GIVEN DATA:
-*-

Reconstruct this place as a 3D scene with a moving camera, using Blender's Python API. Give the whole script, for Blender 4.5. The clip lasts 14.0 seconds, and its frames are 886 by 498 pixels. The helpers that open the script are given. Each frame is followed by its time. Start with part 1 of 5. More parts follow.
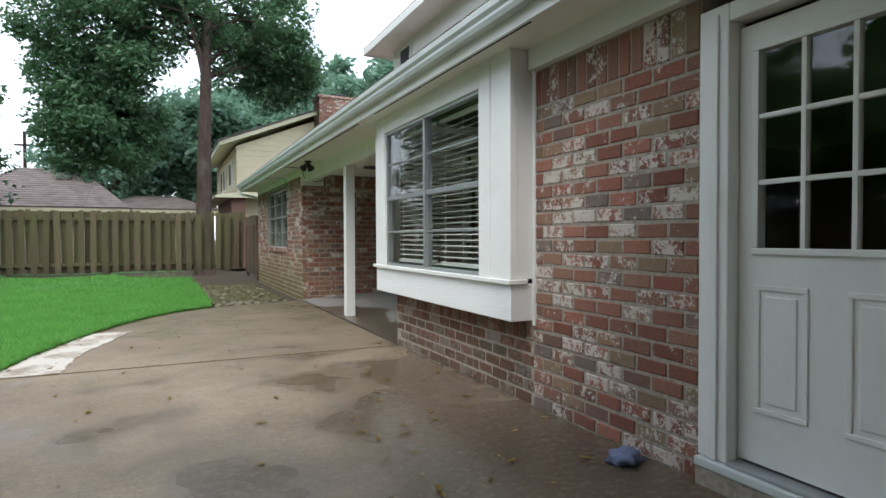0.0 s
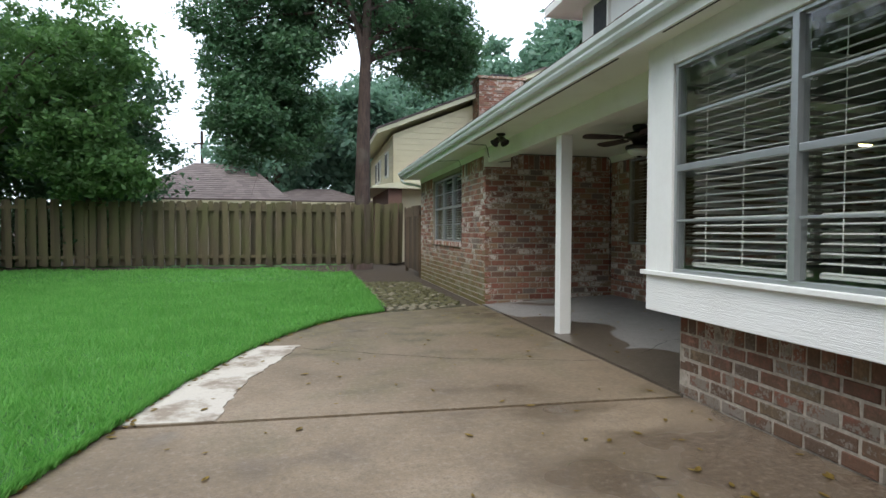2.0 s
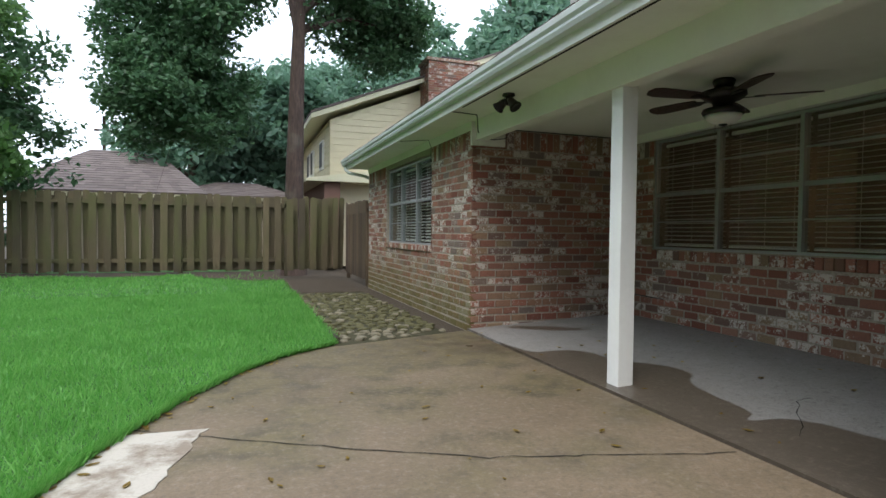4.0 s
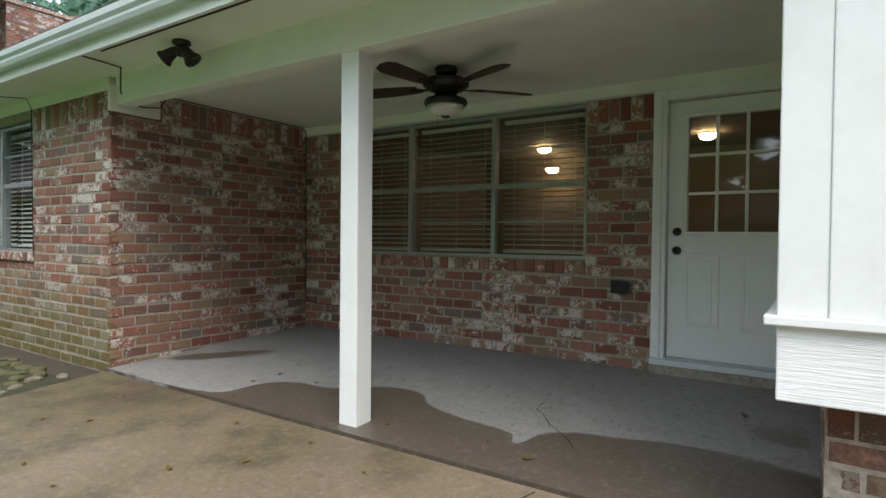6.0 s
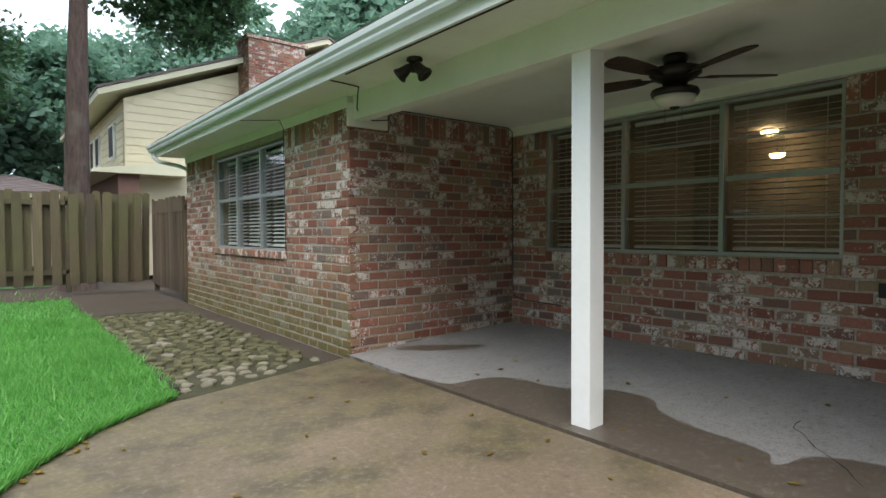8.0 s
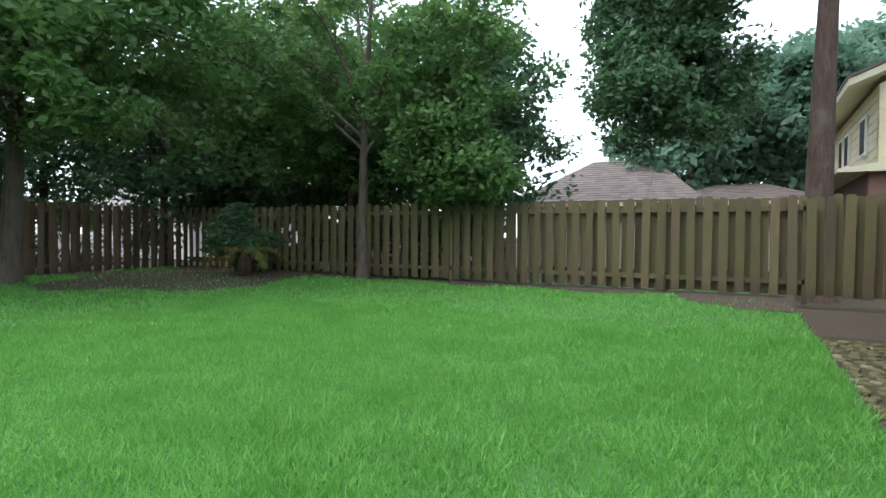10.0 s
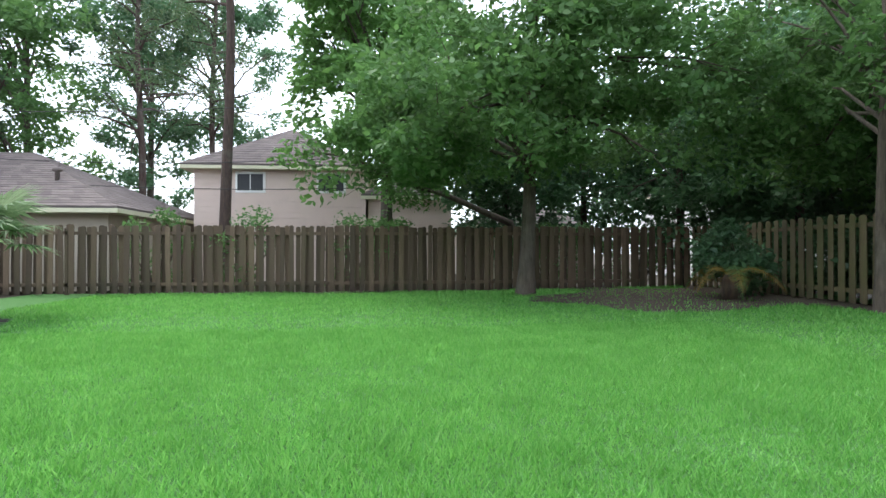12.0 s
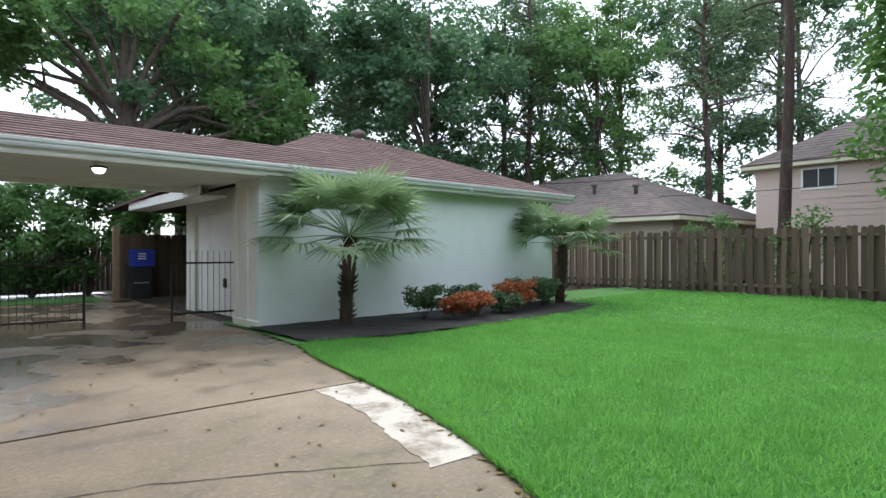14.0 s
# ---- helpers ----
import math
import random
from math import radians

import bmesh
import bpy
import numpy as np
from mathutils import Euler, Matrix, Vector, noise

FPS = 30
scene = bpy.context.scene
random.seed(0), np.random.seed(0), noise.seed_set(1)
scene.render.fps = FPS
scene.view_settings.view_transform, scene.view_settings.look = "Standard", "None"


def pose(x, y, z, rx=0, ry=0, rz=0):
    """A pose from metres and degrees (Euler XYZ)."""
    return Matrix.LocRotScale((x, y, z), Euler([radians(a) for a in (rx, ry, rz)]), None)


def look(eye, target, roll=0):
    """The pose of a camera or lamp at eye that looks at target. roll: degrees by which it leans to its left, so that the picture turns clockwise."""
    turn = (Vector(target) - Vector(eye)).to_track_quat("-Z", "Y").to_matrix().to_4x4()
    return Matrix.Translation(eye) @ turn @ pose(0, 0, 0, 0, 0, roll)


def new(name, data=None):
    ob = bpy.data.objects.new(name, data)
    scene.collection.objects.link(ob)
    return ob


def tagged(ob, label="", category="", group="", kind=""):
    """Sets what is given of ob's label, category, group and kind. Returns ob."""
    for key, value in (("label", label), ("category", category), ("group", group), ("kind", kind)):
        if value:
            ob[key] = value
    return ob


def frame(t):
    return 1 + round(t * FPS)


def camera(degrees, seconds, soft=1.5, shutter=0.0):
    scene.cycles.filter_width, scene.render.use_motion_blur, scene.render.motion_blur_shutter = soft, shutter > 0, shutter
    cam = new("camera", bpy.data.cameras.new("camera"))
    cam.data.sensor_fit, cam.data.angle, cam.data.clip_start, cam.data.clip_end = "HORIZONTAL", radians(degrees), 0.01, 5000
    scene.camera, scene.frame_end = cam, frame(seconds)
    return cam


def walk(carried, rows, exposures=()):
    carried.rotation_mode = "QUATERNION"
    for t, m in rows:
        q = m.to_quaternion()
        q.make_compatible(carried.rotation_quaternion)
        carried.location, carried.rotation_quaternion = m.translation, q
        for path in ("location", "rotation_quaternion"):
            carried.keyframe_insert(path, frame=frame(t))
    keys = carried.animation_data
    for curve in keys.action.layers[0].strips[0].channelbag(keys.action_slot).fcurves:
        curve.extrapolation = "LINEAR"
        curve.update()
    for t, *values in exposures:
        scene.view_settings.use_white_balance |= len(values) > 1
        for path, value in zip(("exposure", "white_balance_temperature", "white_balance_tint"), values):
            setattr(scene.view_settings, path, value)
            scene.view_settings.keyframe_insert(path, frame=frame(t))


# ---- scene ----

-*-

DIRECTIVE:
Reproduce the material in full, word for word, and omit the pictures.

WRITTEN RESPONSE:
Reconstruct this place as a 3D scene with a moving camera, using Blender's Python API. Give the whole script, for Blender 4.5. The clip lasts 14.0 seconds, and its frames are 886 by 498 pixels. The helpers that open the script are given. Each frame is followed by its time. Start with part 1 of 5. More parts follow.
0.0 s
2.0 s
4.0 s
6.0 s
8.0 s
10.0 s
12.0 s
14.0 s
# ---- helpers ----
import math
import random
from math import radians

import bmesh
import bpy
import numpy as np
from mathutils import Euler, Matrix, Vector, noise

FPS = 30
scene = bpy.context.scene
random.seed(0), np.random.seed(0), noise.seed_set(1)
scene.render.fps = FPS
scene.view_settings.view_transform, scene.view_settings.look = "Standard", "None"


def pose(x, y, z, rx=0, ry=0, rz=0):
    """A pose from metres and degrees (Euler XYZ)."""
    return Matrix.LocRotScale((x, y, z), Euler([radians(a) for a in (rx, ry, rz)]), None)


def look(eye, target, roll=0):
    """The pose of a camera or lamp at eye that looks at target. roll: degrees by which it leans to its left, so that the picture turns clockwise."""
    turn = (Vector(target) - Vector(eye)).to_track_quat("-Z", "Y").to_matrix().to_4x4()
    return Matrix.Translation(eye) @ turn @ pose(0, 0, 0, 0, 0, roll)


def new(name, data=None):
    ob = bpy.data.objects.new(name, data)
    scene.collection.objects.link(ob)
    return ob


def tagged(ob, label="", category="", group="", kind=""):
    """Sets what is given of ob's label, category, group and kind. Returns ob."""
    for key, value in (("label", label), ("category", category), ("group", group), ("kind", kind)):
        if value:
            ob[key] = value
    return ob


def frame(t):
    return 1 + round(t * FPS)


def camera(degrees, seconds, soft=1.5, shutter=0.0):
    scene.cycles.filter_width, scene.render.use_motion_blur, scene.render.motion_blur_shutter = soft, shutter > 0, shutter
    cam = new("camera", bpy.data.cameras.new("camera"))
    cam.data.sensor_fit, cam.data.angle, cam.data.clip_start, cam.data.clip_end = "HORIZONTAL", radians(degrees), 0.01, 5000
    scene.camera, scene.frame_end = cam, frame(seconds)
    return cam


def walk(carried, rows, exposures=()):
    carried.rotation_mode = "QUATERNION"
    for t, m in rows:
        q = m.to_quaternion()
        q.make_compatible(carried.rotation_quaternion)
        carried.location, carried.rotation_quaternion = m.translation, q
        for path in ("location", "rotation_quaternion"):
            carried.keyframe_insert(path, frame=frame(t))
    keys = carried.animation_data
    for curve in keys.action.layers[0].strips[0].channelbag(keys.action_slot).fcurves:
        curve.extrapolation = "LINEAR"
        curve.update()
    for t, *values in exposures:
        scene.view_settings.use_white_balance |= len(values) > 1
        for path, value in zip(("exposure", "white_balance_temperature", "white_balance_tint"), values):
            setattr(scene.view_settings, path, value)
            scene.view_settings.keyframe_insert(path, frame=frame(t))


# ---- scene ----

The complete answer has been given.